Robert De Niro covered his face with a newspaper Thursday as he entered a wake for his teenage grandson, Leandro De Niro Rodriguez, who is believed to have died from a fentanyl overdose last weekend.
The legendary “Goodfellas” actor slipped into the Frank E. Campbell funeral home on Manhattan’s Upper East Side as Rodriguez’s mother and father made a solemn appearance, hand-in-hand, photos show.
The devastated parents — Drena De Niro, 51, and her artist ex-husband Carlos Rodriguez, 51— gazed straight ahead with furrowed brows as they prepared to bid their 19-year-old son farewell.
Other loved ones embraced outside the illustrious funeral home, which has held wakes for celebrities ranging from Biggie Smalls to John Lennon and Joan Rivers.

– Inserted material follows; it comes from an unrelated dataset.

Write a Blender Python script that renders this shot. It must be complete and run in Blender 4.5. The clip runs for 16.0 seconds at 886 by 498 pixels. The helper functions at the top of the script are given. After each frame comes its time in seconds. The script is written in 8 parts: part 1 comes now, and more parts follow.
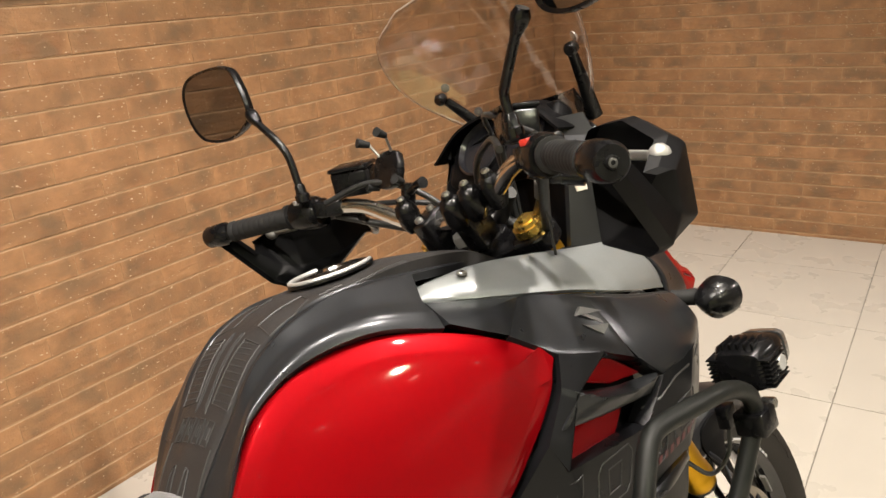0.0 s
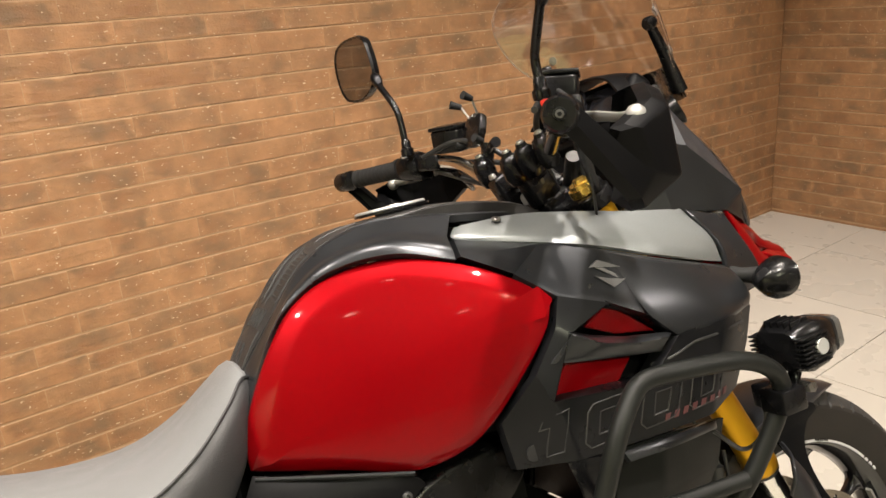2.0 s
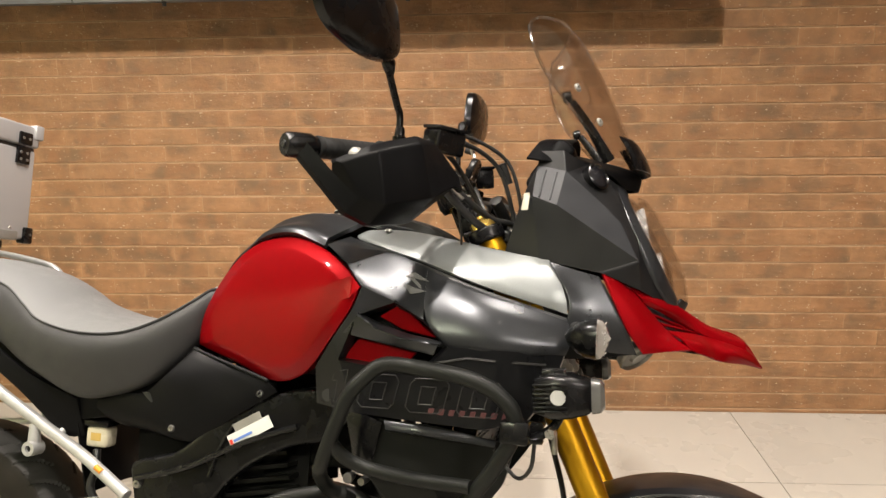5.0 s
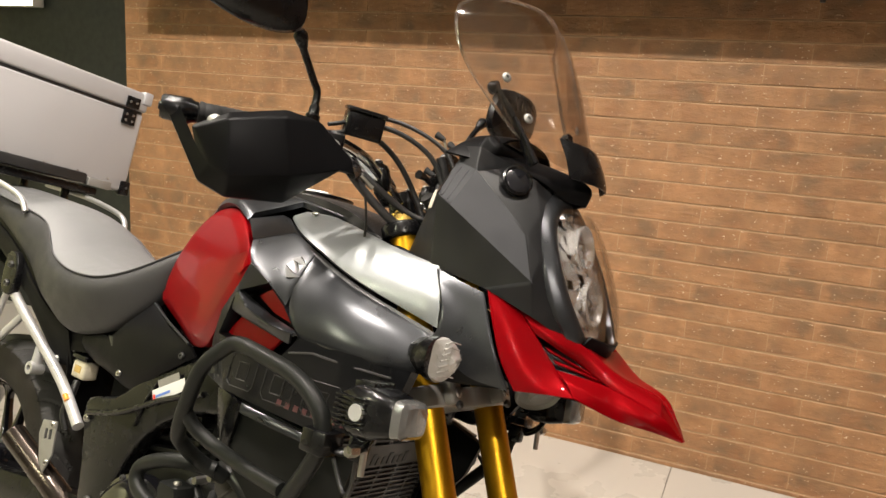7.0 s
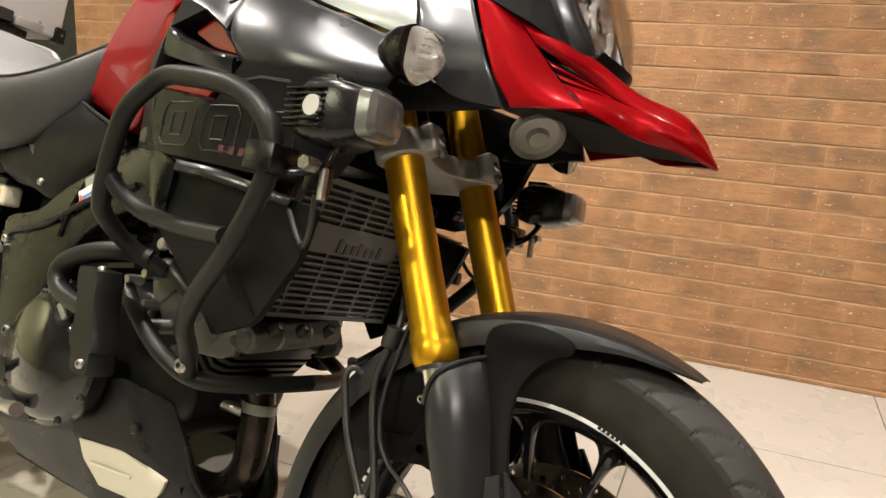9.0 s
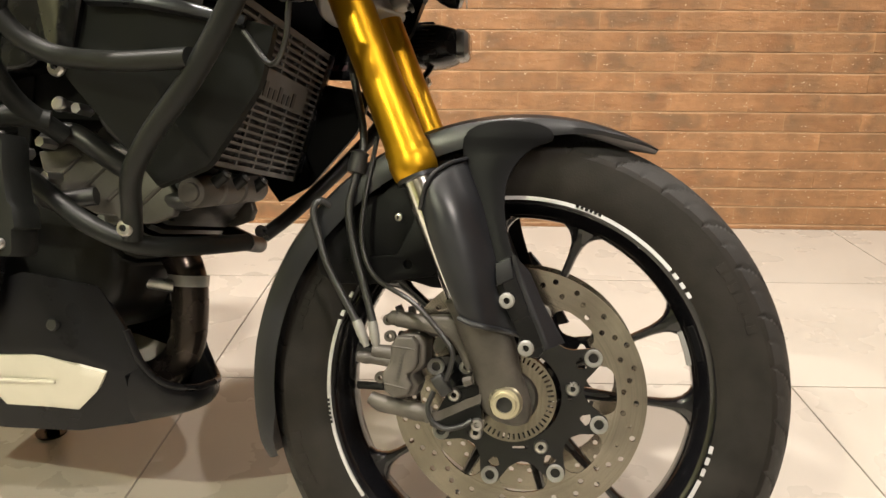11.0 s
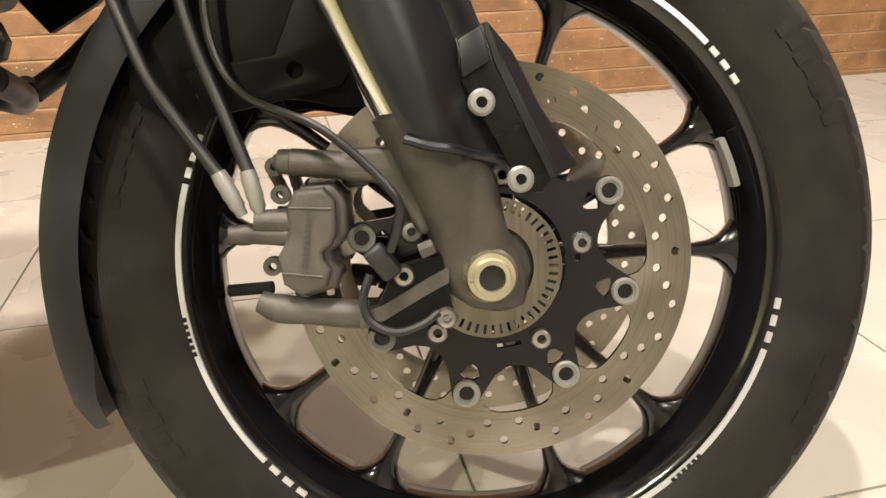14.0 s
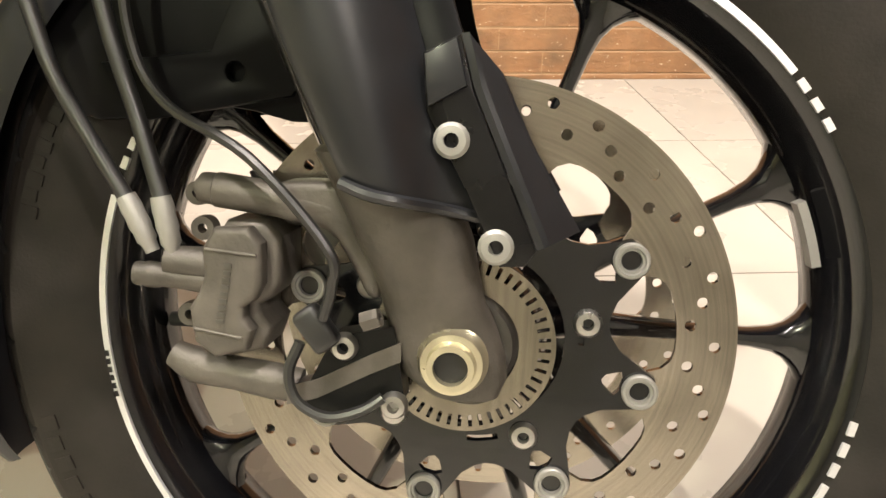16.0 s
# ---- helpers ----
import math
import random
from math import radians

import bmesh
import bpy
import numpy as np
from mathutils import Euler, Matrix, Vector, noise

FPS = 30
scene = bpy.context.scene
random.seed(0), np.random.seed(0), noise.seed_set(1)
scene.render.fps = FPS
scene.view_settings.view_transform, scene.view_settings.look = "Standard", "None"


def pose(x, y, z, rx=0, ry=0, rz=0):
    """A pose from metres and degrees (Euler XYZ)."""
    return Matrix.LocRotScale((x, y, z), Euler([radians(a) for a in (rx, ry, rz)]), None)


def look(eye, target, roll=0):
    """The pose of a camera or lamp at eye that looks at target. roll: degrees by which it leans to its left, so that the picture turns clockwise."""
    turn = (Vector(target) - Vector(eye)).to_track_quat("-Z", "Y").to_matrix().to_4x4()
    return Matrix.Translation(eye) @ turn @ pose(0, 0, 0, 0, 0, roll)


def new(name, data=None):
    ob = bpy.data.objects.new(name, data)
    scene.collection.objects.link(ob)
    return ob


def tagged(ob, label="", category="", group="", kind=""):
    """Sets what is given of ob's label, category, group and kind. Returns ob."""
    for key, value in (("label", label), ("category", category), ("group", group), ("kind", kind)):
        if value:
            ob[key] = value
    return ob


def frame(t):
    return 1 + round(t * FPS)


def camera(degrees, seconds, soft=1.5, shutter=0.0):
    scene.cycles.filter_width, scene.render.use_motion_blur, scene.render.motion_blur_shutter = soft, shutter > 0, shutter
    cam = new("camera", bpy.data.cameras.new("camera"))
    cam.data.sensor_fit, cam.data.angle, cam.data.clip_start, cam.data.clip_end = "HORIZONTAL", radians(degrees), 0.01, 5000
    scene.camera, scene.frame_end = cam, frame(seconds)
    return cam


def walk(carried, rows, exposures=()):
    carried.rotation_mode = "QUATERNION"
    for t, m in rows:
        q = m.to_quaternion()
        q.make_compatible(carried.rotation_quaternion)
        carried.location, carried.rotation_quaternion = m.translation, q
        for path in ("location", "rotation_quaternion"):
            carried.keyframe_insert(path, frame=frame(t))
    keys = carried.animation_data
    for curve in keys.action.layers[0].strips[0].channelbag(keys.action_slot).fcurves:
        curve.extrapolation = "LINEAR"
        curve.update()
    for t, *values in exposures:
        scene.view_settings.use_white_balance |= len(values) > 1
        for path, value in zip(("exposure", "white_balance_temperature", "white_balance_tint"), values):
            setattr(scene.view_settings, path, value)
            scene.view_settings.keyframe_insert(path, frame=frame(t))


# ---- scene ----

De Niro’s “Mean Streets” costar Harvey Keitel was among those attending the 19-year-old’s wake.
Rodriguez’s death is being probed by police as a possible overdose after his body was discovered Sunday inside a lower Manhattan apartment with a white powdery substance nearby.
Drena De Niro, who is the star’s eldest daughter, said tragedy struck after her son unwittingly took pills laced with the powerful opioid fentanyl.
“Someone sold him fentanyl-laced pills that they knew were laced yet still sold them to him,” Drena, 51, wrote on Instagram Tuesday when asked about the tragedy.
“So for all these people still f–king around selling and buying this s–t, my son is gone forever.”
Rodriguez’s toxicology report is still pending, and the city’s Office of the Chief Medical Examiner has yet to disclose an official cause of death.
Robert De Niro, 79, said he was “deeply distressed by the passing of my beloved grandson Leo. We’re greatly appreciative of the condolences from everyone. We ask that we please be given privacy to grieve our loss of Leo” in a statement Monday.
The Oscar winner was photographed visiting the funeral home for the rich and famous with his daughter earlier this week.
Over the years, the Frank E. Campbell funeral home has also tended to the corpses of Judy Garland, Heath Ledger and Jacqueline Kennedy Onassis.